→ **What you will do**:
Return the lines where the word "part" occurs.

→ **Exercise materials**:
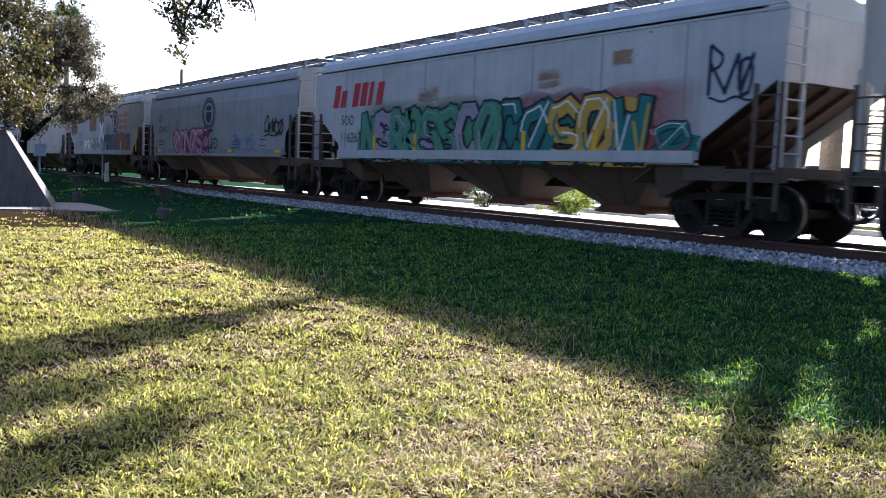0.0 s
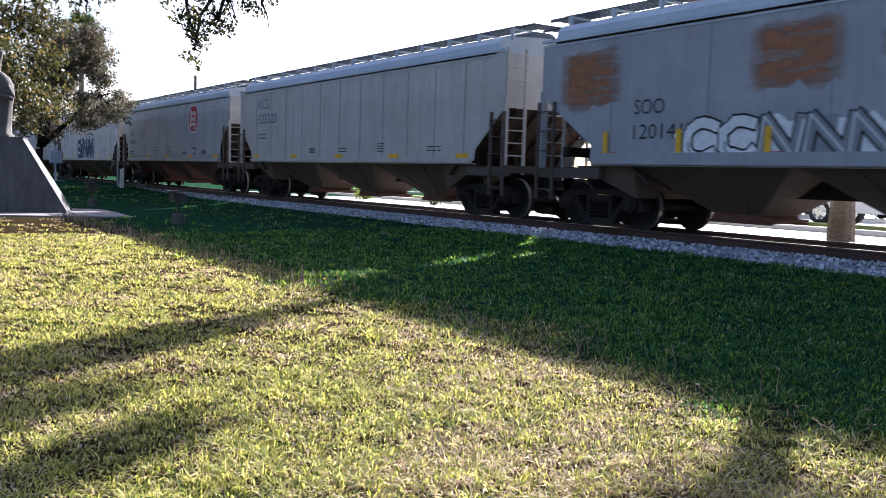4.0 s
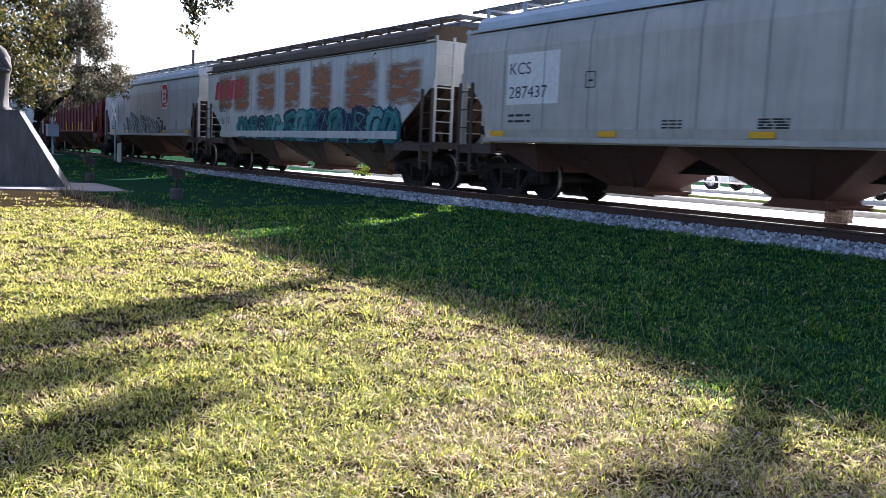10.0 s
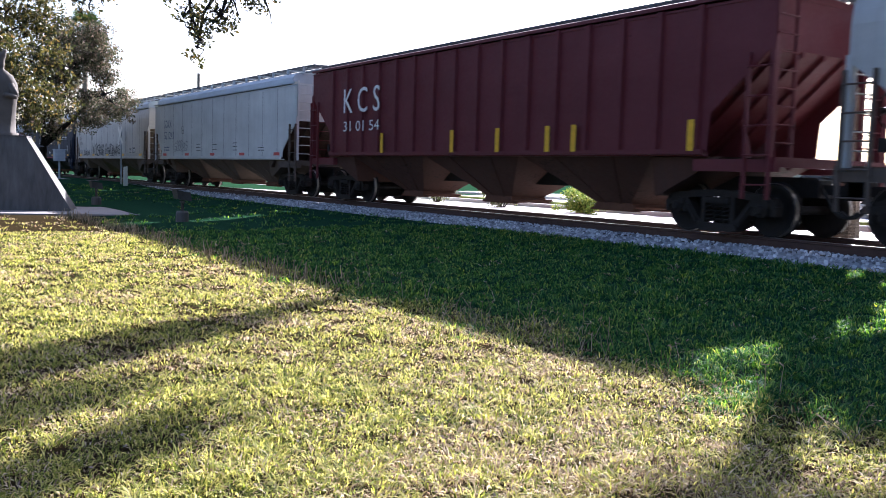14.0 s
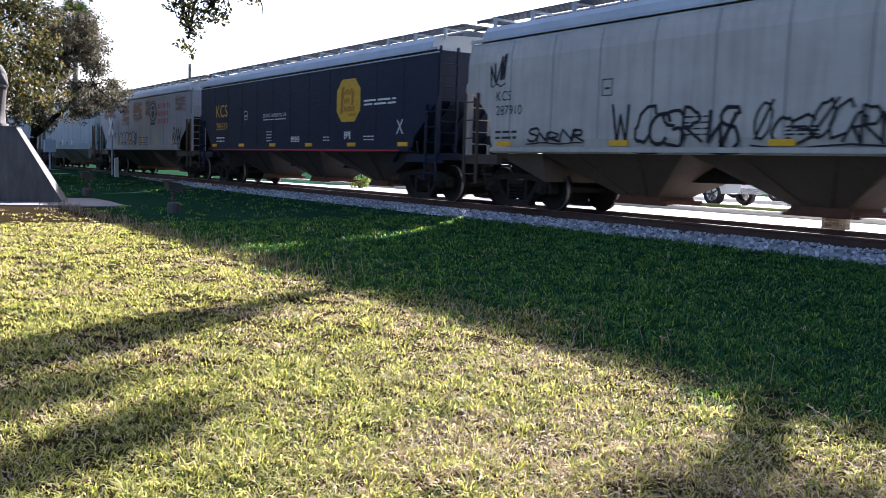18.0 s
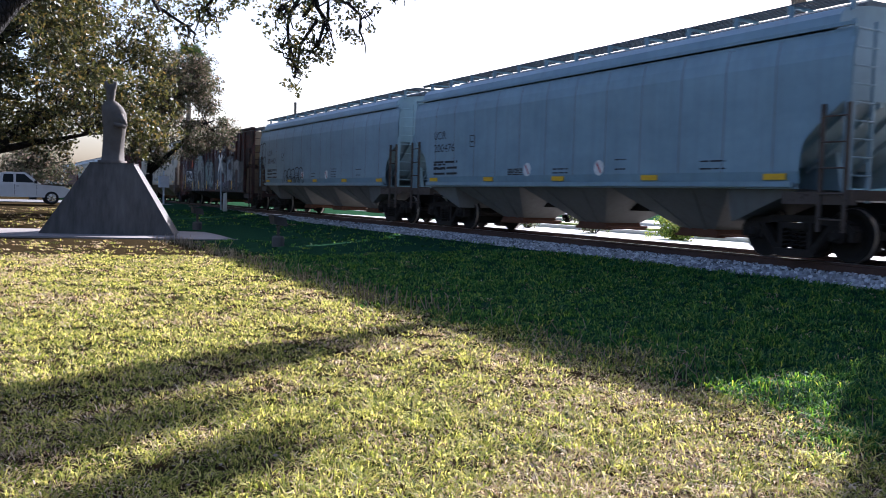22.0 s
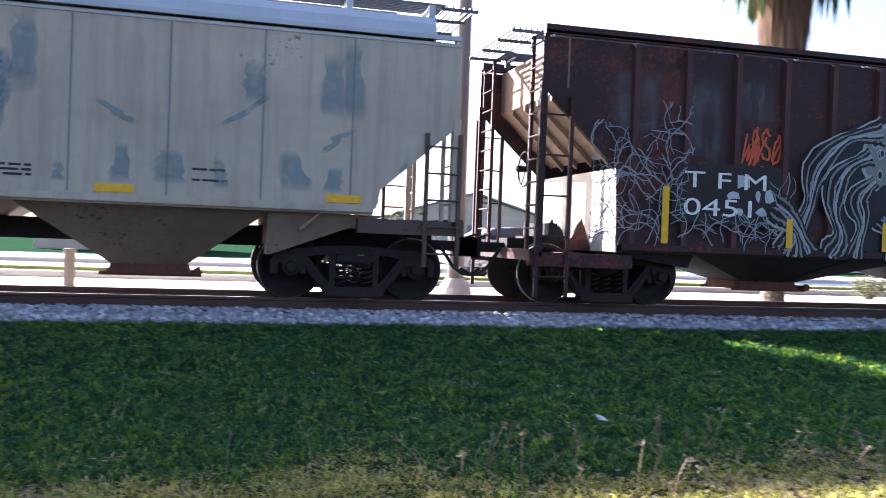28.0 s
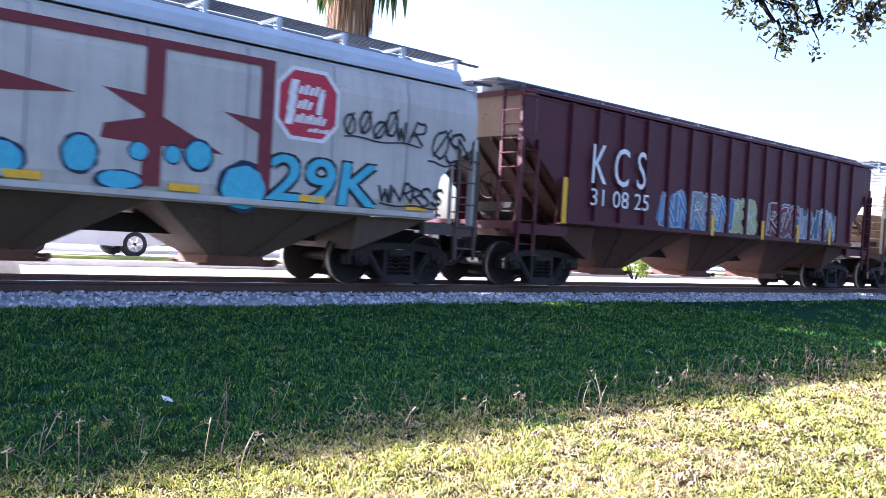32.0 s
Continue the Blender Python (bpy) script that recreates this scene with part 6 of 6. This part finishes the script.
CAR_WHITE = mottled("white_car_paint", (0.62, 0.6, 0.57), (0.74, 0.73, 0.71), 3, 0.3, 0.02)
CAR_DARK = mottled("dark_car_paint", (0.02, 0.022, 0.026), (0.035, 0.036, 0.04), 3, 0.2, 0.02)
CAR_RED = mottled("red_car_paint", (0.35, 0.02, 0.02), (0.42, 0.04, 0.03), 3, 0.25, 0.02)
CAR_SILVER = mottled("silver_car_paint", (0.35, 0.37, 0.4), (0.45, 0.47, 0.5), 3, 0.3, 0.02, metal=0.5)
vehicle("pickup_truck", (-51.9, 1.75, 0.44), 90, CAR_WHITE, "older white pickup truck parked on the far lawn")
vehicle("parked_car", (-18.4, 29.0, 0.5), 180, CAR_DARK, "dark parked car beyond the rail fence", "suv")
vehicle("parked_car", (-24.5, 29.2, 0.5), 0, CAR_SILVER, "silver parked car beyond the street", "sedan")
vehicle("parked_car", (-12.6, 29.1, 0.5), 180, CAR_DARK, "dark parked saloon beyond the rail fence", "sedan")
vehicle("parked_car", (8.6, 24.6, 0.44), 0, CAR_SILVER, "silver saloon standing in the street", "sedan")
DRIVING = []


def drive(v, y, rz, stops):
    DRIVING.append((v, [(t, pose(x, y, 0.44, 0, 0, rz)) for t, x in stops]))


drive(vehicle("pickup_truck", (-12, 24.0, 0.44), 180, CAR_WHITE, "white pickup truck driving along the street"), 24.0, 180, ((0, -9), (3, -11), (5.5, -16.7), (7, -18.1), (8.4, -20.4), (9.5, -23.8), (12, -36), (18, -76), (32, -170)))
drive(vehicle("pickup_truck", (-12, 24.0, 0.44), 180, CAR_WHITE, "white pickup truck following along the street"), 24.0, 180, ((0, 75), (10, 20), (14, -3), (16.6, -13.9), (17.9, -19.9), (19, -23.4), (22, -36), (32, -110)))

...

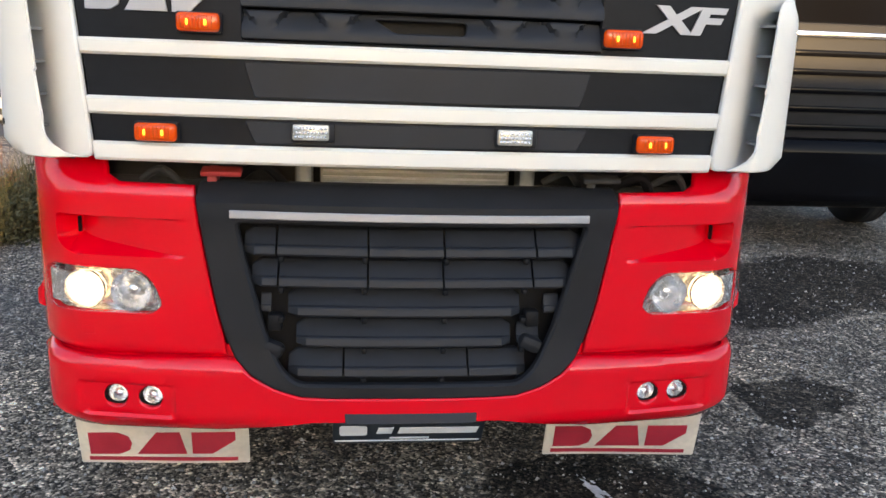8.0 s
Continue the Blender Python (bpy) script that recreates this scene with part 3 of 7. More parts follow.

→ **Exercise response**:
Continue the Blender Python (bpy) script that recreates this scene with part 6 of 6. This part finishes the script.
Continue the Blender Python (bpy) script that recreates this scene with part 3 of 7. More parts follow.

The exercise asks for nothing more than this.